* **SET TASK**
Check each line for the word "part" and give how many have it. Say nothing else.

start RAW RECORDS

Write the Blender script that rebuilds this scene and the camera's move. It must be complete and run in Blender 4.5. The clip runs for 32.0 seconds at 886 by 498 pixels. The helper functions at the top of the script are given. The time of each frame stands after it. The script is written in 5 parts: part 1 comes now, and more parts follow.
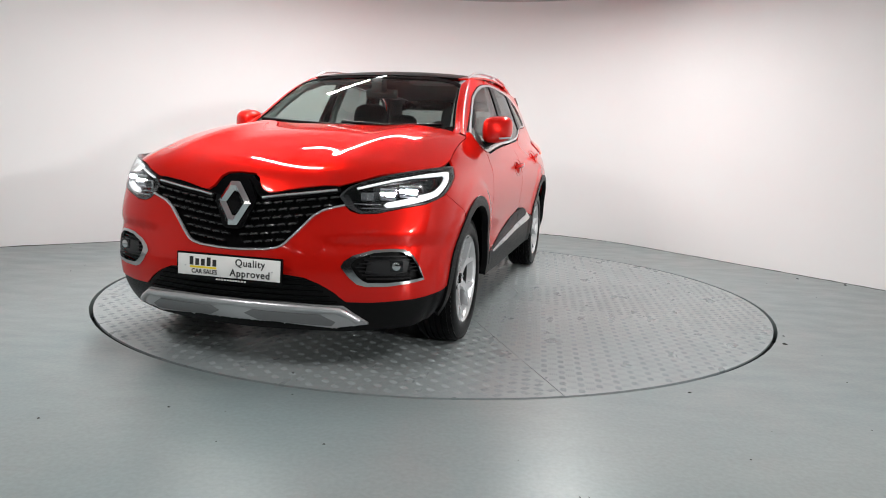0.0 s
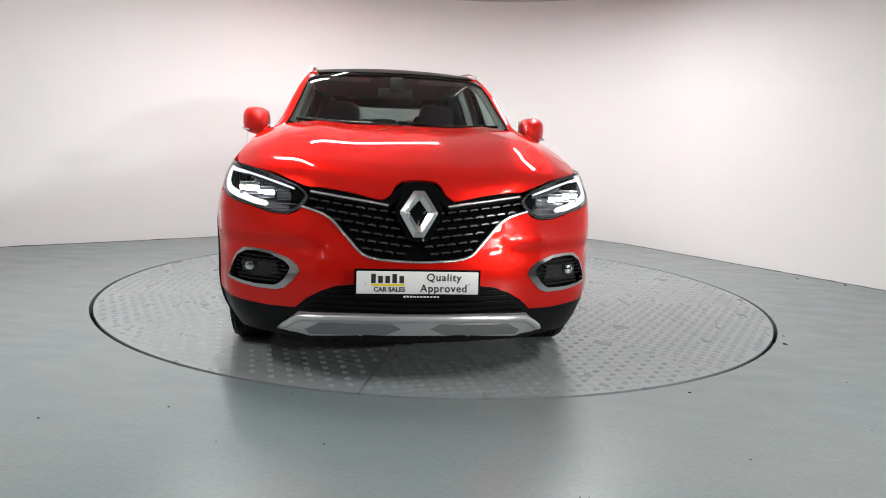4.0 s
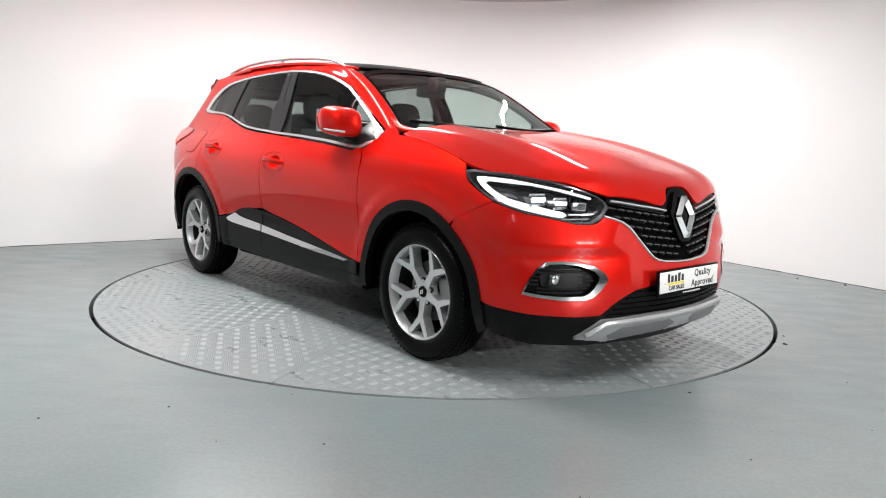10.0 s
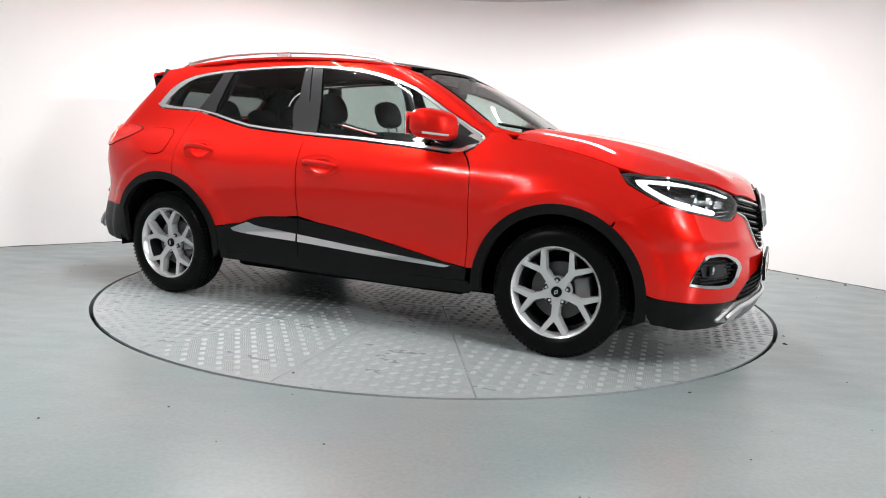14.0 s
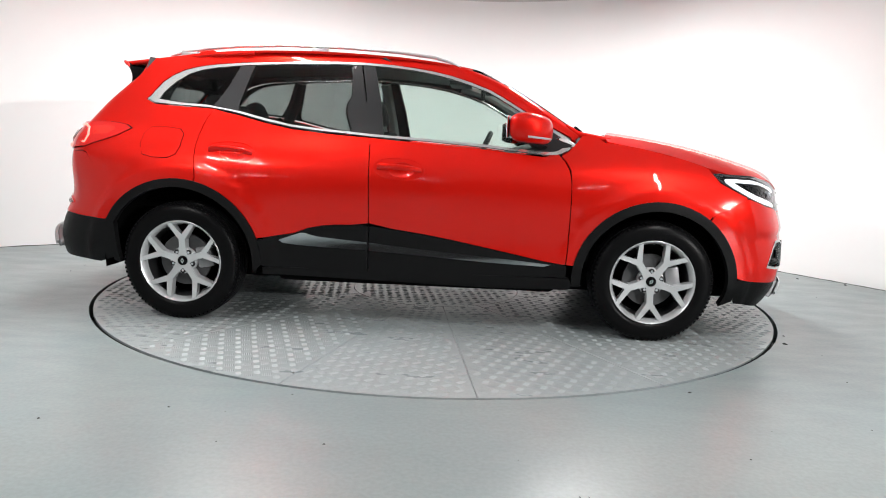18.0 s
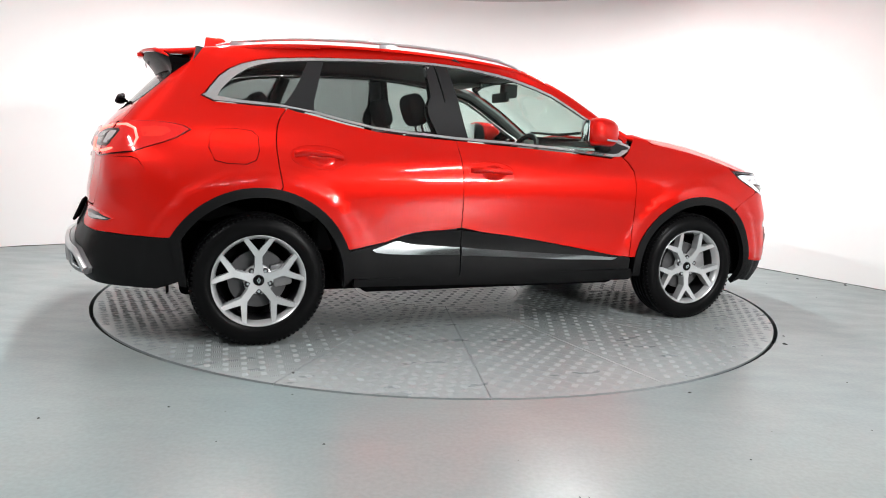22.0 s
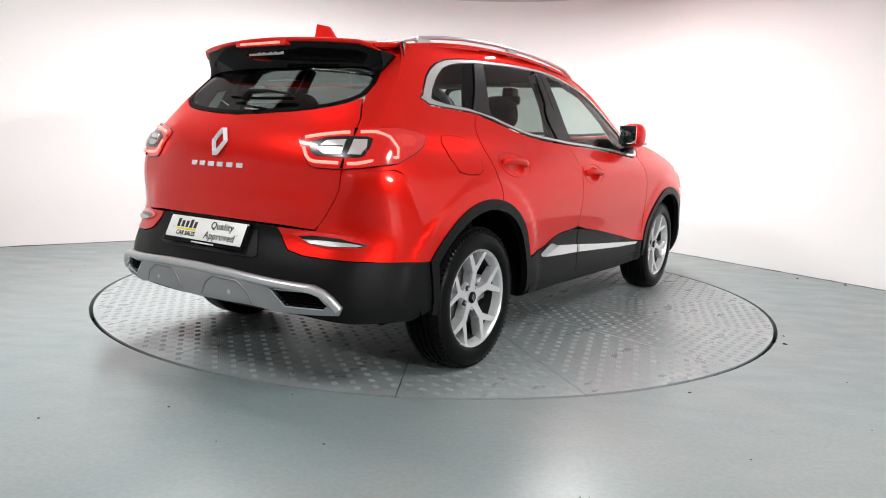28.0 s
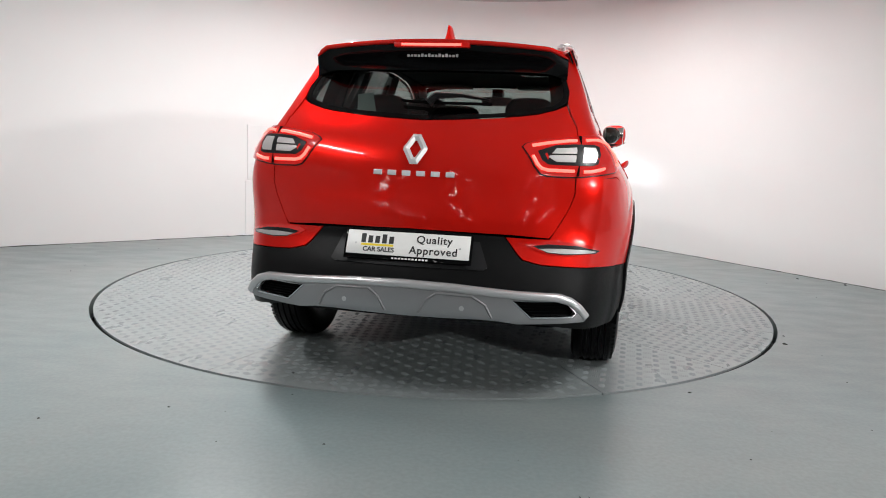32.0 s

end RAW RECORDS
start RAW RECORDS

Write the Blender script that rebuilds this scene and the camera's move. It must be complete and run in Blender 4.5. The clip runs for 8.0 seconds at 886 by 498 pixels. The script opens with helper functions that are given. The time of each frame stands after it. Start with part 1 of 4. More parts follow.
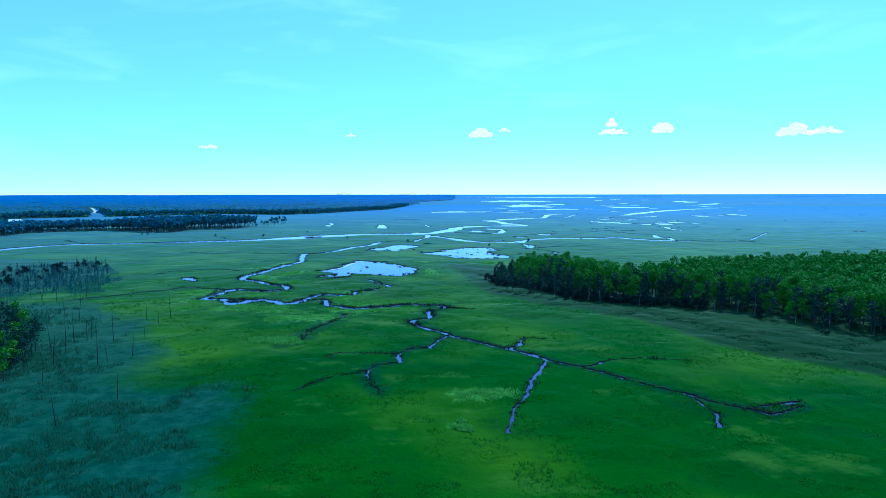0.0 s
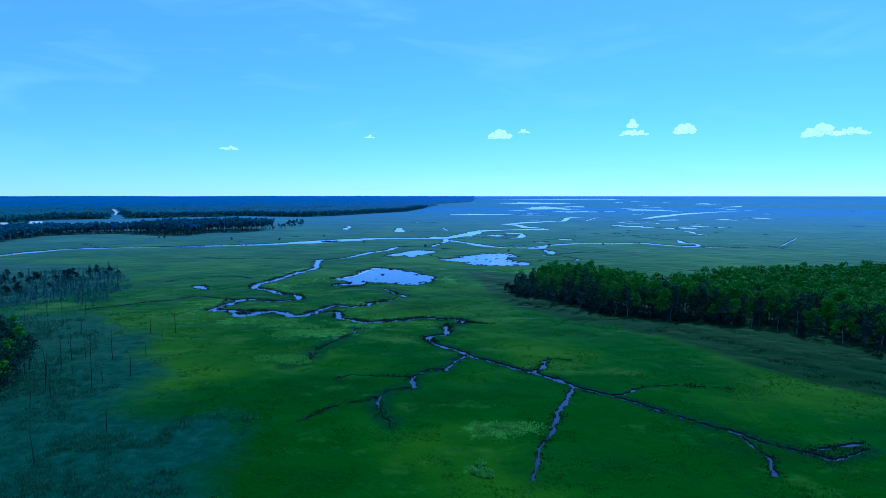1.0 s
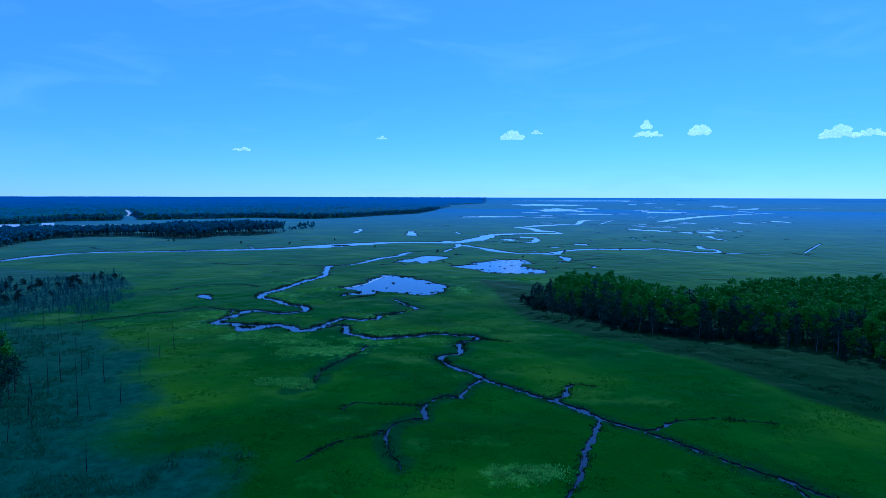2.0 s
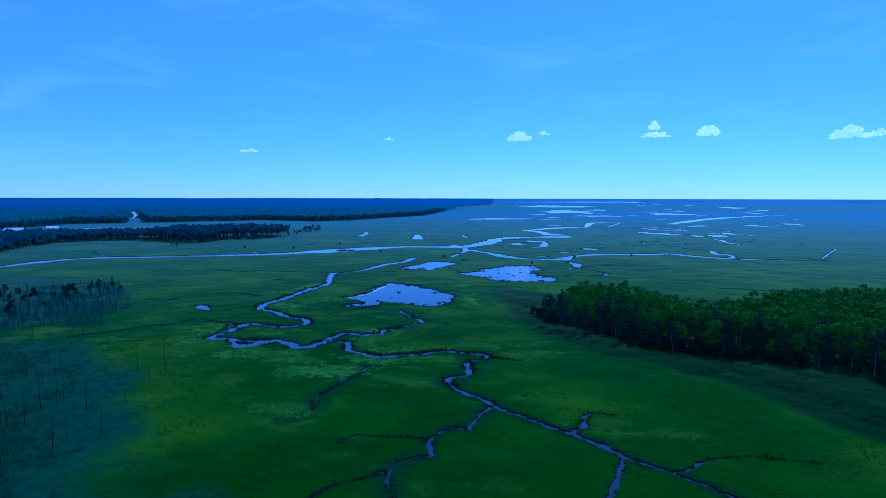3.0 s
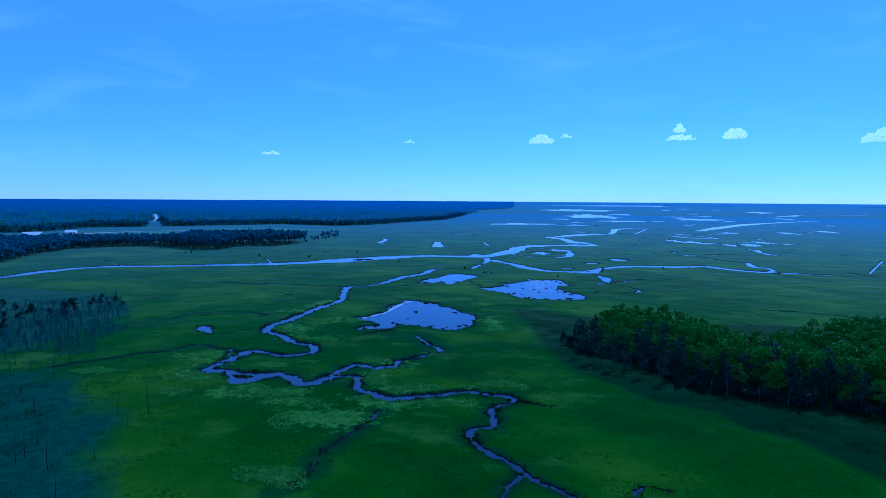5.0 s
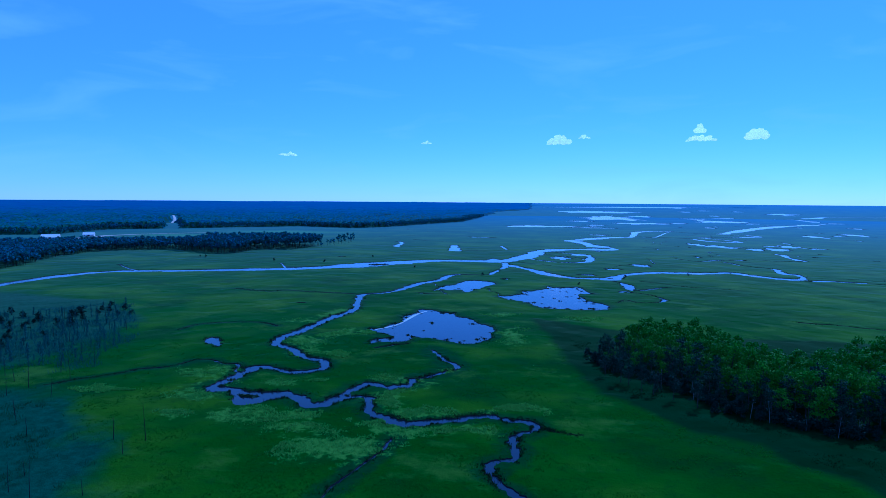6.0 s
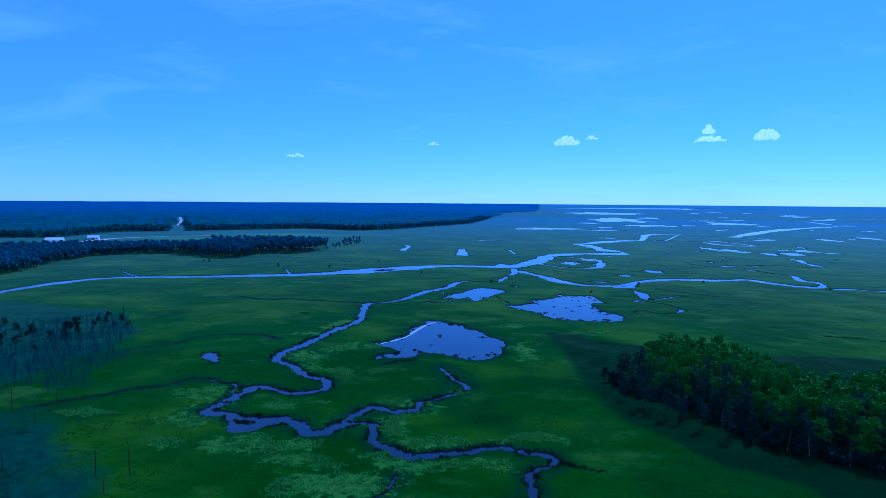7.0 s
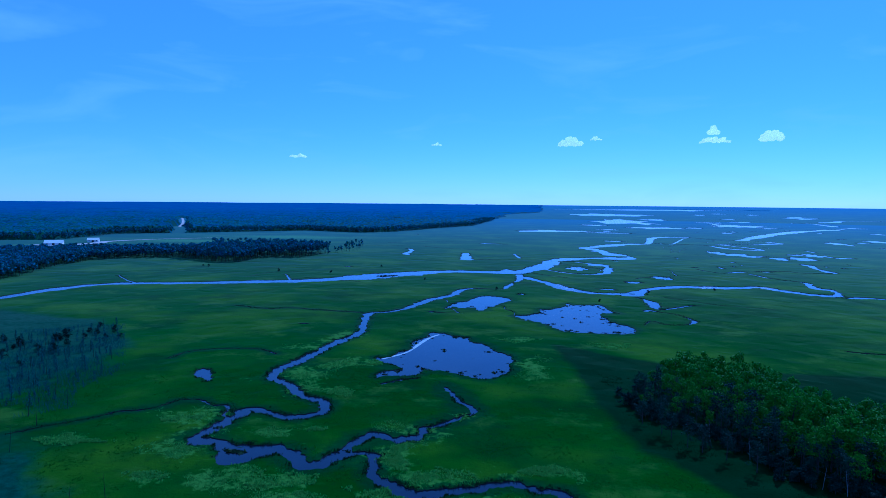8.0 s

end RAW RECORDS

* **COMPLETE ANSWER**
2